O velho Guy permaneceu afastado do esporte até 2009, quando perto de completar 80 anos, tornou-se majoritário da Automobiles Martini, que construíra carros de F-Renault, F-3 e F-1 através de seu fundador Tico Martini. O carro que marcou o regresso da Ligier às pistas no certame VdeV de Endurance e Turismo foi o JS49. E hoje, o nome Ligier permanece vivo graças a Jacques Nicolet, que através de sua Onroak Automotive constrói protótipos das classes CN, LMP3 e LMP2 batizados com o sobrenome daquele que é e será um dos mais representativos nomes da história do automobilismo na França.
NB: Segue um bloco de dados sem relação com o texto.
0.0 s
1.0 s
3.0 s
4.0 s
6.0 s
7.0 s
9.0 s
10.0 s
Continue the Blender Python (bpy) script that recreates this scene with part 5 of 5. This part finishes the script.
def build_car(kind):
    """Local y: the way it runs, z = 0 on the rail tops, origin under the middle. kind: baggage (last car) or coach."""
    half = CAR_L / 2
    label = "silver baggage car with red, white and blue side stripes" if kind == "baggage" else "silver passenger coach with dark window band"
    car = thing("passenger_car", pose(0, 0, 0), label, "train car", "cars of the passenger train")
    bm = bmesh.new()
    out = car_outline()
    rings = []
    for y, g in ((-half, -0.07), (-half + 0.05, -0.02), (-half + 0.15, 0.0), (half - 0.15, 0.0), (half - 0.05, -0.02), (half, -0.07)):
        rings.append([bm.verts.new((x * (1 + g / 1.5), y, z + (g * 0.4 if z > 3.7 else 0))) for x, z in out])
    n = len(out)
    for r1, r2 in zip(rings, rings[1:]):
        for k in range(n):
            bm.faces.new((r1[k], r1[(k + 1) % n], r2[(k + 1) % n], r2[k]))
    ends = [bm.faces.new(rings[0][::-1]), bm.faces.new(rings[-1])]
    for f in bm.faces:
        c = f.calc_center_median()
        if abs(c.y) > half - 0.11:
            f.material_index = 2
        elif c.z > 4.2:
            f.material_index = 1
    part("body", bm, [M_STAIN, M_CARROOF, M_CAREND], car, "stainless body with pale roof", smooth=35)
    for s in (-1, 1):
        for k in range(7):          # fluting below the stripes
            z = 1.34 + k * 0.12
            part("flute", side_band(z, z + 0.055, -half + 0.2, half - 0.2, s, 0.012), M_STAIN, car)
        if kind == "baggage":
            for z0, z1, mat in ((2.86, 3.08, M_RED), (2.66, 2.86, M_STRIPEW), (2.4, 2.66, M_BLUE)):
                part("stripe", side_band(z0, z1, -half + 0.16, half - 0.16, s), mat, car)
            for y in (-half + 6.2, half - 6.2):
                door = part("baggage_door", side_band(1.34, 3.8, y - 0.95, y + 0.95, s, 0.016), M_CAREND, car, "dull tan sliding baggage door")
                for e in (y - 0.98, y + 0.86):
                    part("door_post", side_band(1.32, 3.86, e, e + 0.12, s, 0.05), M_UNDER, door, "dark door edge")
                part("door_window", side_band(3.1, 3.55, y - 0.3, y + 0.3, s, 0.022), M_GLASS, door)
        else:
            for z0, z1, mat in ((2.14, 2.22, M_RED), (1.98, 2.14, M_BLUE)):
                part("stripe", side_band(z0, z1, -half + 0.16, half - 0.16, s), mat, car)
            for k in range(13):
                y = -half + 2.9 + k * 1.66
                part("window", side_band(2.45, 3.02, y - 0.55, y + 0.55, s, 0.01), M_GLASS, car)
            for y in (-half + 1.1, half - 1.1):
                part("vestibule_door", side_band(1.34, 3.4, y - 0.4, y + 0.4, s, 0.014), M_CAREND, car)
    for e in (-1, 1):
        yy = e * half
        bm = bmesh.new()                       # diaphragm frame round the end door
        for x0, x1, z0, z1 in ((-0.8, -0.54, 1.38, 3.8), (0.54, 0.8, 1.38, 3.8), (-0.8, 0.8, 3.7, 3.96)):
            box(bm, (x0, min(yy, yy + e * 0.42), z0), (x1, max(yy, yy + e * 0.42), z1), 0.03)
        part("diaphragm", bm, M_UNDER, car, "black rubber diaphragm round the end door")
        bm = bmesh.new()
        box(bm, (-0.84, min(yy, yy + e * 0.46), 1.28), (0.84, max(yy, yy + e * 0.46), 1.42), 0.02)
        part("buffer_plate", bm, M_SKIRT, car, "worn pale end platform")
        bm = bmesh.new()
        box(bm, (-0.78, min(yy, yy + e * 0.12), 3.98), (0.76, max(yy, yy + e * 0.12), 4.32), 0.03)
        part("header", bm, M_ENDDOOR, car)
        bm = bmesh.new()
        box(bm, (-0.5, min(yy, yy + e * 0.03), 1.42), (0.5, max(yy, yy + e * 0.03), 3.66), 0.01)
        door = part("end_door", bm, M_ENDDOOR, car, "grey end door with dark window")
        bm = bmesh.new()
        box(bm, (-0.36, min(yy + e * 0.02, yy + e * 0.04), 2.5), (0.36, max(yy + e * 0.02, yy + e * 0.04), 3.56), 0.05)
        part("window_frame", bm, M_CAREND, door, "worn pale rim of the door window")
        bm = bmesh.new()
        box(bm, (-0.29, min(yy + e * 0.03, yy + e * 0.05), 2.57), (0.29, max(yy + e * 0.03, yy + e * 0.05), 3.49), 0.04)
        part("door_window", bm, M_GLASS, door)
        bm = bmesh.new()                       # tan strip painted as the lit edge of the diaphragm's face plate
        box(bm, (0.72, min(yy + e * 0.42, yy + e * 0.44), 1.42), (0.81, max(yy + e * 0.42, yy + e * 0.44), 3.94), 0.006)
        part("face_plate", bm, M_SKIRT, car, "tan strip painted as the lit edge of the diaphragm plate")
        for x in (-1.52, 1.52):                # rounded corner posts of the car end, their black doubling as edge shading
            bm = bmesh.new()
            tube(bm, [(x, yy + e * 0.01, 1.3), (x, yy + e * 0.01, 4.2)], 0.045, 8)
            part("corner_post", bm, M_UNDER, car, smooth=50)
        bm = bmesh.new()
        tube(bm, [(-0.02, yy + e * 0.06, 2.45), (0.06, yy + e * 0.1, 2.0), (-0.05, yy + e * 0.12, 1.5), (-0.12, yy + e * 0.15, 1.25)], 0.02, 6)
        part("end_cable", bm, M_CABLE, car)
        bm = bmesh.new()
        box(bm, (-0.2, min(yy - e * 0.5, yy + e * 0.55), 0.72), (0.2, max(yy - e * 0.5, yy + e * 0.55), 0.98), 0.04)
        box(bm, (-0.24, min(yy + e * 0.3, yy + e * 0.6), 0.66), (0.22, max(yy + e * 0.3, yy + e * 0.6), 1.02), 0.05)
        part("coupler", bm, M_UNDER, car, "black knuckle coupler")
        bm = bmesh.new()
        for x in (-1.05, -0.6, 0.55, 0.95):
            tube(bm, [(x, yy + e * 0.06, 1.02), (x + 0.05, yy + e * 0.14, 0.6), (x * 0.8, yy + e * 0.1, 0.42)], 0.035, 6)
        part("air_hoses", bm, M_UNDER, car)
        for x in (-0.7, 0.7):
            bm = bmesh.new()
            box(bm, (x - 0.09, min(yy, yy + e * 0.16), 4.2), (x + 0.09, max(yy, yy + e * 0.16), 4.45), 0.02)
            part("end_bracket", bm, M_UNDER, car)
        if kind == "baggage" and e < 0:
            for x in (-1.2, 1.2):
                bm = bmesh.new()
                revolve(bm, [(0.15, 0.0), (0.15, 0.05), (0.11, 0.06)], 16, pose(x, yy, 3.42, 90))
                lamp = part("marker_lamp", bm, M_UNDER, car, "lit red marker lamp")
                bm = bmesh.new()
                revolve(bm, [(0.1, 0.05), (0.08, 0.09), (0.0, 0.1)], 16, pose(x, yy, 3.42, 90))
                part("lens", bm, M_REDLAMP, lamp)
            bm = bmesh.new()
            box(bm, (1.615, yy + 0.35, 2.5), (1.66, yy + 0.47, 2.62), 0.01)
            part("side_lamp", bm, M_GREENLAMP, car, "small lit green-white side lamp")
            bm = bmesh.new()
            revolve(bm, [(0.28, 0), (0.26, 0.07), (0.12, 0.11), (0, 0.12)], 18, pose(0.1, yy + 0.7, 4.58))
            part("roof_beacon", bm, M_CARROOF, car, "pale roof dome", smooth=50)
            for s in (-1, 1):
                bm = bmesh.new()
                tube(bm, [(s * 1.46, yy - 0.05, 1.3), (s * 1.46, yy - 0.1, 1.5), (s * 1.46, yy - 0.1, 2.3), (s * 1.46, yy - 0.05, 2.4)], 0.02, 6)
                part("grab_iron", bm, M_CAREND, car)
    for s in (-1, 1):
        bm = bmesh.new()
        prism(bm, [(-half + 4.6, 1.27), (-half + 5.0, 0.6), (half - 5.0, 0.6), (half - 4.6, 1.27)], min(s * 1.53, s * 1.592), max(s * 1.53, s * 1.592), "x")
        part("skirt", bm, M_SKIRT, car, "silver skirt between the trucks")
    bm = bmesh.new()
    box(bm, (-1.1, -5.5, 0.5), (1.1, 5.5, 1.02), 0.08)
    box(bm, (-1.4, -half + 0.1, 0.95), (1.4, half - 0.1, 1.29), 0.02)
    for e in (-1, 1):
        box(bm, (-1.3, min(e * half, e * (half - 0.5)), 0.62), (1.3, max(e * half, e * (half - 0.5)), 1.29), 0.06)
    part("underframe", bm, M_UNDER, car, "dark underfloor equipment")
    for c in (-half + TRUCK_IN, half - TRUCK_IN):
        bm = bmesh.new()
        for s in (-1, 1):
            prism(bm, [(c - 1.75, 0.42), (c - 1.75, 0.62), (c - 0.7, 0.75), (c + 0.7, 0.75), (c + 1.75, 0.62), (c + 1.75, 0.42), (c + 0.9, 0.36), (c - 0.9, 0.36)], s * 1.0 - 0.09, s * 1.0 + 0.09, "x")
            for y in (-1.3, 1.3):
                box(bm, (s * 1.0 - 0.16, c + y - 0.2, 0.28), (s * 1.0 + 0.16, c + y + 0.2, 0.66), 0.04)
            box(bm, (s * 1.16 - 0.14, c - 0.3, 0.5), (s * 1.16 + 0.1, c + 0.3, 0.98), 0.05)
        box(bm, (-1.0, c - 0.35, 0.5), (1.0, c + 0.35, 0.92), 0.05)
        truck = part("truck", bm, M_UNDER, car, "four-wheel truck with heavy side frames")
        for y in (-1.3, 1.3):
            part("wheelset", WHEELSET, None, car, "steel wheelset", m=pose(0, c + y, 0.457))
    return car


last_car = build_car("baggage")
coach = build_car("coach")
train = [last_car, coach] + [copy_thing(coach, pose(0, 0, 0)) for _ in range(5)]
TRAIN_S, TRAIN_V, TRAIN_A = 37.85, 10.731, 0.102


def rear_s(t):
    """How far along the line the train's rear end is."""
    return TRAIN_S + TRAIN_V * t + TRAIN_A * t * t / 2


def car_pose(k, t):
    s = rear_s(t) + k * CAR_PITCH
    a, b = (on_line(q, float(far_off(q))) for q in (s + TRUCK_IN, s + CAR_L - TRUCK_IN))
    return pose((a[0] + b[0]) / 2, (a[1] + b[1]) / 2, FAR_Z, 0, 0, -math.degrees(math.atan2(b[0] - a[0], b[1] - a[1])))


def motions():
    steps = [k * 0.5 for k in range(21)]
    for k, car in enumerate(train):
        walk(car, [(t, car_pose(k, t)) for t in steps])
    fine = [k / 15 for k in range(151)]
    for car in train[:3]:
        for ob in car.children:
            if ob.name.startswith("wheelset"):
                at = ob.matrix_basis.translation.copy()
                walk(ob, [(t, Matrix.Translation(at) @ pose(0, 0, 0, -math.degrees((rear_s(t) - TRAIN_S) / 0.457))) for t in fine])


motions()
Agora, fica a certeza: a próxima equipe a ter sua saga contada na série Equipes Históricas do A Mil Por Hora será, sem nenhuma dúvida, a Ligier.

Comentários

  • Mais um garagista apaixonado que se vai. Gente de outros tempos, os melhores do esporte. Gente que tinha suas histórias brilhantemente contadas todo mês por Gérard Crombac e José Rosinski, saudosos e legendários jornalistas da Sport-Auto.
    Vai em paz, Monsieur Ligier.

  • Mais um icone do automobilismo Frances que nos deixa. Guy foi um racer 110%, e foi um prazer ter trabalhado com ele. Aos 85 anos ainda profundamente implicado com o esporte que amava, tendo a alegria de ver o seu nome nas pistas no LMP3 feito pela Oak, e sempre envolvido com o Circuito de Magny Cours.
    R.I.P. Guy.

  • Fico muito feliz que a próxima equipe a ser retratada na série “Equipes Históricas” será a Ligier. Há algum tempo já estava pensando em sugerir (e pedir) para que fosse a próxima, mas não tinha certeza se vc iria continuar com a série, então fiquei quieto. Tyrrell e Ligier são justamente minhas duas equipes favoritas.

  • Grande idéia, será uma bela homenagem e muito justo que a próxima equipe da série de Históricas seja a Ligier.
    Que Dieu vous bénisse et vous garde, monsieur.